Only a month before, Conoco Inc. and Maraven SA signed an agreement to develop and market heavy crude oil from the Orinoco belt heavy oil region. Conoco plans to use its delayed coking process to produce synthetic crude for shipment mainly to its Lake Charles, La., refinery (OGJ, Nov. 20, 1995, p. 41).
In 1993 BP became the first major to win an upstream venture in Venezuela since nationalization in 1976 when it won a contract to bring Pedernales field back into production.
The field was discovered in 1933 and has been shut in at various times, most recently in 1985. BP predicts waterflooding will help bring production back to 20,000 b/d by 1997.
Maxus Energy Corp., Dallas, also secured an agreement to revive output in Quiriquire field, which was producing 900 b/d of oil when the deal was concluded in 1993. BP acquired a farmout of this project in 1994 to take a 45% stake. The partners are undertaking a 3D seismic survey and drilling two exploratory wells in the field.
Indonesia
Wood Mackenzie Consultants Ltd., Edinburgh, contends Indonesia remains the center of Southeast Asia's upstream oil and gas sector, with 21 new field developments either under way or likely to be developed the next few years.
Eighteen of the new developments are gas discoveries. These are expected to be producing a total 1.6 bcfd of gas by 2000, compared with 40,000 b/d from the three oil projects.
Most of the new developments are being led by western majors or independents. Mobil Corp., for example, plans to develop five fields with estimated reserves of 22 million bbl of oil and 2.33 tcf of gas.
Total is operator of four development prospects with estimated reserves of 220 million bbl of oil and 8.1 tcf of gas. ARCO is operator of two planned gas developments, with total reserves amounting to 1.6 tcf of gas.
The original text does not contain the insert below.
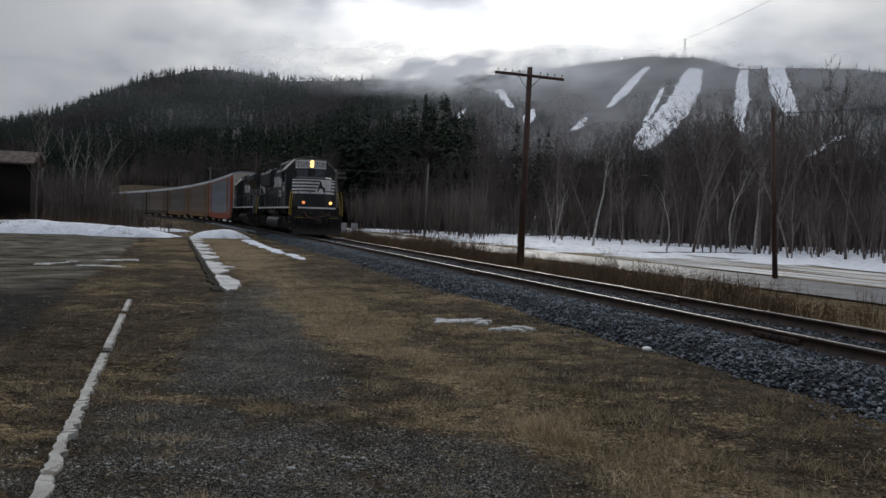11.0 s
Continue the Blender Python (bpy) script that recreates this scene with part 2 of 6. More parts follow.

In addition to these projects, Indonesia also has Exxon's massive Natuna gas discovery, with reserves estimated at 46 tcf, and ARCO's Wiriager Deep find, with estimated reserves of 7-8 tcf of gas, waiting in the wings.
In June Indonesia's state company Pertamina disclosed a new offering of exploration acreage under joint ventures and production sharing contracts with foreign partners (OGJ, June 17, p. 26).